Brady, tu t’es remis au sampling avec ton projet Panther Modern. As-tu également proposé des samples sur Push ?
Brady : Oui. Il y a notamment un sample d’une interview de Lou Reed au début de Modern Weekend. Sinon j’ai utilisé beaucoup de samples de batterie pour les breaks.
Cameron : Tu es également venu sampler des sons devant ma maison pour essayer de capturer l’ambiance de Los Angeles.
Melissa : C’est comme ça que tu as récupéré le son du camion du vendeur de glaces, c’est typique du son de la ville.

Sextile / Photo : Sarah Pardini
Sextile / Photo : Sarah Pardini

Quel type de musique jouiez-vous lorsque vous avez commencé à la considérer comme une option de carrière ?
Brady : N’étant pas un bon musicien, j’ai commencé ma carrière musicale avec un sampler. Animal Collective était ma principale influence. Je créais beaucoup de boucles. J’étais du style à enregistrer le son d’une bouteille posée sur une table et à en faire une chanson. Plus tard, j’ai un peu expérimenté avec le Dubstep et le Hip hop. Même si je galère un peu à la guitare et que je ne joue du piano qu’à une main, j’ai arrêté le sampling pendant longtemps car je voulais créer mes propres sons. Les samples ajoutent de la saveur à un morceau, il faut les utiliser comme un outil, mais en complément d’un instrument.
Cameron : Je passais d’un groupe punk sans intérêt à un autre.
Melissa : J’ai commencé à jouer de la guitare avec mon frère, à l’âge de neuf ans.

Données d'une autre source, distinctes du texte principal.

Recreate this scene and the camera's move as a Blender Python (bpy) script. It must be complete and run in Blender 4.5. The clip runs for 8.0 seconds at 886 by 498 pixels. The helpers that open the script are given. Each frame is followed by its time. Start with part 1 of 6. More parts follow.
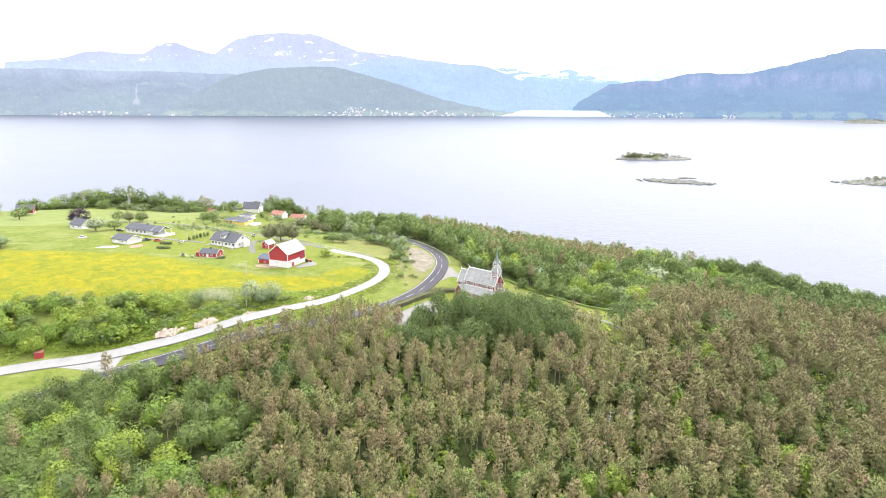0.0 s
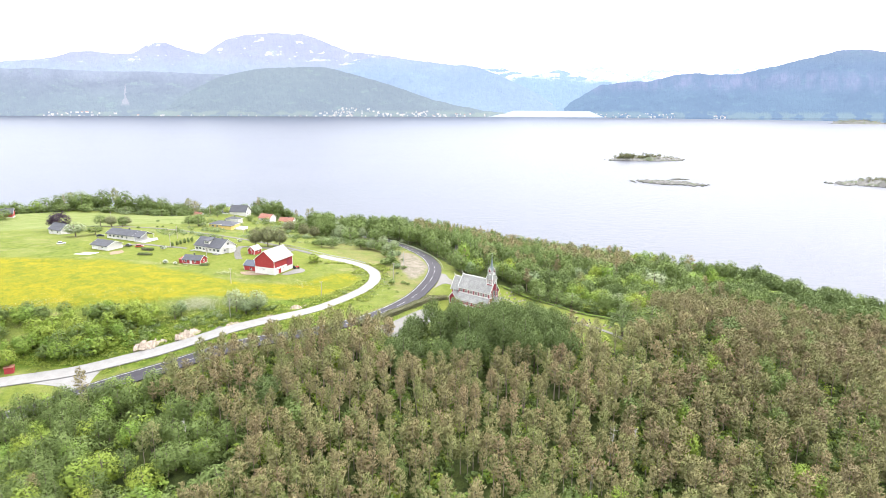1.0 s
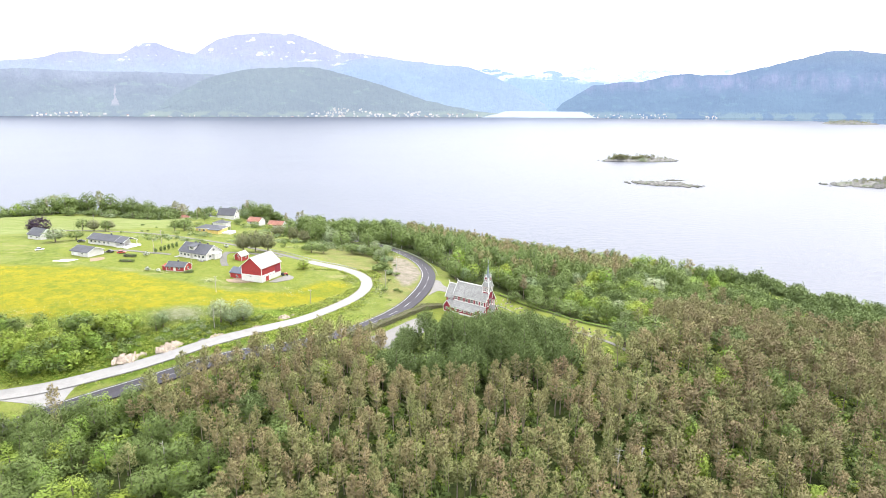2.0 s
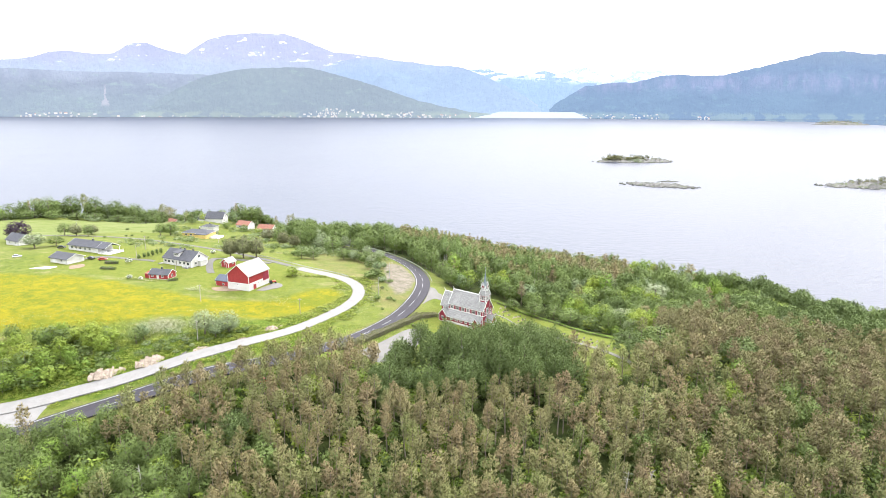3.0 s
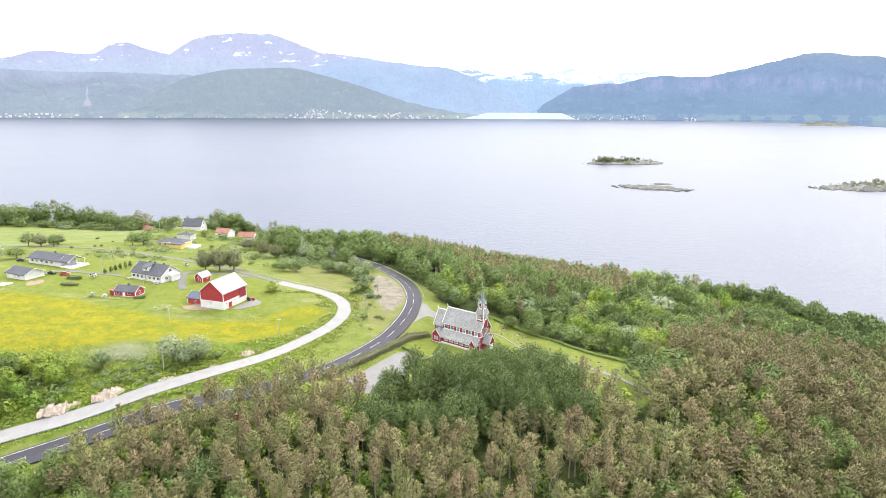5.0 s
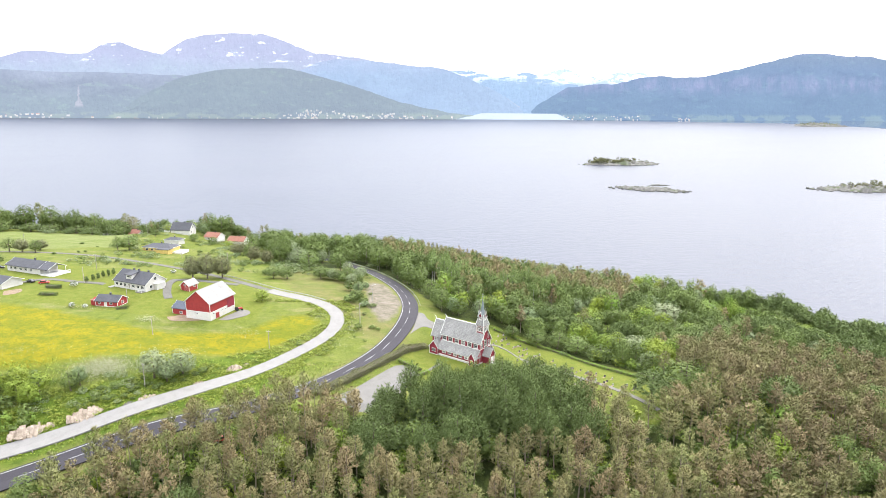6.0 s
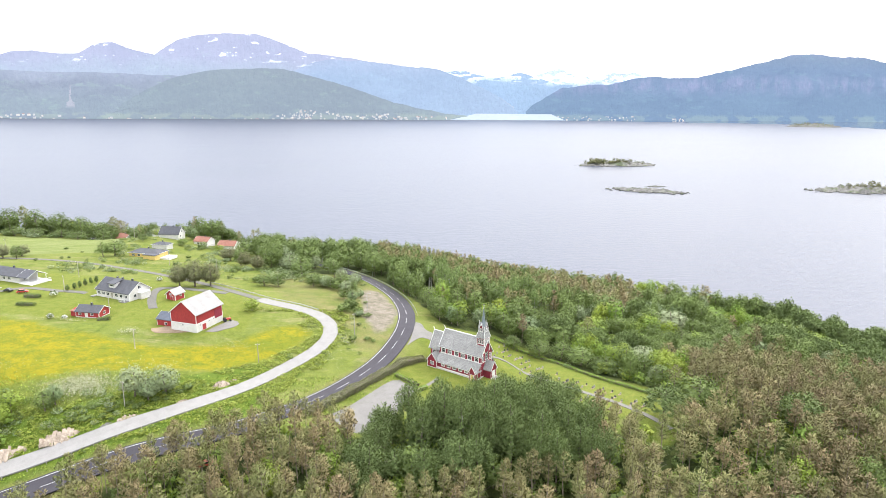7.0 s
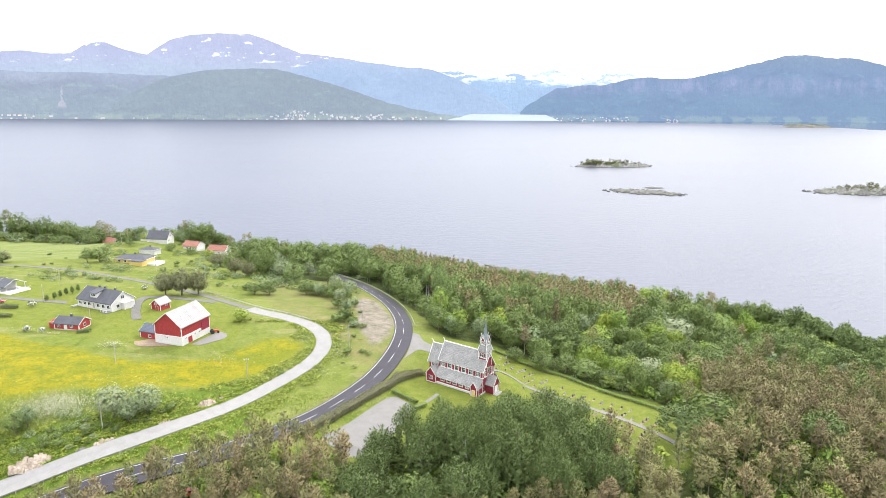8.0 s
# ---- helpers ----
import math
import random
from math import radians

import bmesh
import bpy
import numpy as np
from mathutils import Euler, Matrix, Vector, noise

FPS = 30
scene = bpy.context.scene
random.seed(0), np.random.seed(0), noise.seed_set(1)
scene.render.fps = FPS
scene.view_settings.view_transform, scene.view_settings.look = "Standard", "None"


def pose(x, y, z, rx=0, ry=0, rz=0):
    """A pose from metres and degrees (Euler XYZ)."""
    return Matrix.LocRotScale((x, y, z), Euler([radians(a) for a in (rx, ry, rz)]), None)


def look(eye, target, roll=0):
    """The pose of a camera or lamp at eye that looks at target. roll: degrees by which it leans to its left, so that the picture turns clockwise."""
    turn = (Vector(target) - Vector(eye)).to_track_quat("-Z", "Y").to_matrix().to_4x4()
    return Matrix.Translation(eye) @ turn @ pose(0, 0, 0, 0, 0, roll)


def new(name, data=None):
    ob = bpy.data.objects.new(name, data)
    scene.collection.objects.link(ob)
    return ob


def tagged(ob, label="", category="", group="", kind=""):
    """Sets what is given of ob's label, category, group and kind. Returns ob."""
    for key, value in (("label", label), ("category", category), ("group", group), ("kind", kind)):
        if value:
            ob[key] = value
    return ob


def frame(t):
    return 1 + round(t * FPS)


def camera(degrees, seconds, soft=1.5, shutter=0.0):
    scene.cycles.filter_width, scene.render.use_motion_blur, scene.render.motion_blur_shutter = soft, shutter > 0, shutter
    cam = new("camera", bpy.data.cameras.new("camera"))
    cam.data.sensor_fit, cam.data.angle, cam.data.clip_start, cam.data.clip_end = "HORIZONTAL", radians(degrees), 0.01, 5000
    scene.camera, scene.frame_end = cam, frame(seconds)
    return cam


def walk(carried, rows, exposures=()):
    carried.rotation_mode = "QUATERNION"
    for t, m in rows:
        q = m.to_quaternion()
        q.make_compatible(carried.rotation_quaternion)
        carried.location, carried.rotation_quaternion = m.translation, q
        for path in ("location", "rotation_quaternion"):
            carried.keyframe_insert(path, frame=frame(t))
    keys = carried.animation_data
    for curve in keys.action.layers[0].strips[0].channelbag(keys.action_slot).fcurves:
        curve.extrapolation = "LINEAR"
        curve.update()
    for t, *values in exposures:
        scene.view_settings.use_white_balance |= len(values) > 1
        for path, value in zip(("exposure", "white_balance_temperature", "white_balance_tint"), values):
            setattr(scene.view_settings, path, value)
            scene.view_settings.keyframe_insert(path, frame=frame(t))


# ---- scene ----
import collections

cam = camera(69.98, 8.0, soft=0.8)
# seconds, eye in metres (sea level is z = 0), yaw, pitch, roll
PATH = [
    (0.00, 0.00, 0.00, 119.69, -4.140, -13.250, 0.202),
    (0.50, 0.16, 5.77, 119.73, -4.533, -13.230, 0.212),
    (1.00, 0.32, 11.56, 119.77, -4.907, -13.209, 0.223),
    (1.50, 0.46, 17.37, 119.80, -5.263, -13.189, 0.234),
    (2.25, 0.67, 26.13, 119.85, -5.767, -13.158, 0.250),
    (3.00, 0.86, 34.94, 119.89, -6.240, -13.127, 0.266),
    (3.50, 0.97, 40.85, 119.91, -6.540, -13.106, 0.277),
    (4.00, 1.08, 46.77, 119.93, -6.830, -13.085, 0.288),
    (4.50, 1.18, 52.72, 119.94, -7.111, -13.064, 0.299),
    (5.25, 1.31, 61.69, 119.96, -7.520, -13.032, 0.316),
    (6.00, 1.42, 70.71, 119.96, -7.916, -13.000, 0.333),
    (6.50, 1.49, 76.74, 119.96, -8.177, -12.979, 0.344),
    (7.00, 1.55, 82.81, 119.96, -8.436, -12.958, 0.355),
    (7.50, 1.60, 88.89, 119.95, -8.695, -12.936, 0.367),
    (8.00, 1.64, 95.00, 119.94, -8.956, -12.914, 0.378),
]
walk(cam, [(t, pose(x, y, z, 0, 0, yaw) @ pose(0, 0, 0, 90 + pitch) @ pose(0, 0, 0, 0, 0, roll)) for t, x, y, z, yaw, pitch, roll in PATH], [(0.0, 0.84), (4.0, 0.71), (8.0, 0.56)])
# ---- world, sun ----
world = bpy.data.worlds.new("overcast_sky")
scene.world = world
world.use_nodes = True
_n, _l = world.node_tree.nodes, world.node_tree.links
_n.clear()
_sky = _n.new("ShaderNodeTexSky")
_sky.sky_type, _sky.sun_disc = "NISHITA", False
_sky.sun_elevation, _sky.sun_rotation = radians(48), radians(35)
_sky.air_density, _sky.dust_density, _sky.ozone_density = 1.0, 4.0, 1.5
_bg1 = _n.new("ShaderNodeBackground")
_bg1.inputs["Strength"].default_value = 0.06
_l.new(_sky.outputs[0], _bg1.inputs["Color"])
_cloud = _n.new("ShaderNodeBackground")
_cloud.inputs["Color"].default_value = (0.955, 0.975, 1.0, 1)
# overcast: the cloud deck is about three times as bright overhead as at the horizon
_tc = _n.new("ShaderNodeTexCoord")
_sep = _n.new("ShaderNodeSeparateXYZ")
_l.new(_tc.outputs["Generated"], _sep.inputs[0])
_lum = _n.new("ShaderNodeMapRange")
_lum.inputs["From Min"].default_value, _lum.inputs["From Max"].default_value = 0.0, 1.0
_lum.inputs["To Min"].default_value, _lum.inputs["To Max"].default_value = 0.93, 2.8
_lum.clamp = True
_l.new(_sep.outputs["Z"], _lum.inputs["Value"])
_l.new(_lum.outputs["Result"], _cloud.inputs["Strength"])
_add = _n.new("ShaderNodeAddShader")
_l.new(_bg1.outputs[0], _add.inputs[0])
_l.new(_cloud.outputs[0], _add.inputs[1])
_out = _n.new("ShaderNodeOutputWorld")
_l.new(_add.outputs[0], _out.inputs["Surface"])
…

Nous étions obsédés par Nirvana et on enregistrait dans différentes pièces de la maison pour trouver le son parfait. Ça m’a beaucoup aidé pour la suite de ma carrière.

Vous semblez tout gérer par vous-même, l’enregistrement de vos disques, le merch, etc. N’avez-vous pas été tenté de sortir Push vous-même plutôt que de faire appel à un label ?
Melissa : C’était l’objectif de départ. Et puis Sacred Bones nous a fait une offre. Ça nous a fait du bien de déléguer certaines choses car nous sommes des control freaks. Il y a des avantages et des inconvénients. Je suis par exemple soulagée de ne pas avoir à gérer tout l’aspect business.
Cameron : Et puis soyons lucides, personne ne peut gérer tout ça en interne.
Melissa : Avec du recul, je ne regrette pas cette décision. Sacred Bones a fait un travail pour Sextile qui va au-delà de mes espérances.
Brady : Ça me frustre un peu de ne plus m’occuper du côté business, de gérer les entrées et les sorties d’argent, les projets. Sincèrement, j’adore ça. Mais c’était la meilleure décision à prendre car nous sentions que Sextile allait nous prendre de plus en plus de temps et qu’il allait falloir se concentrer sur la musique.

Vous semblez pourtant très impliqués dans la partie visuelle du groupe.
Melissa : On s’est gardé cette partie-là effectivement. Que ce soit les sessions photos ou les vidéos. Le label intervient de temps en temps pour nous donner son avis. Mais ça ne me dérange pas. Nous sommes des artistes, nos idées partent un peu dans toutes les directions. Ça fait du bien d’avoir le regard extérieur de quelques personnes qui sont plus organisées que nous.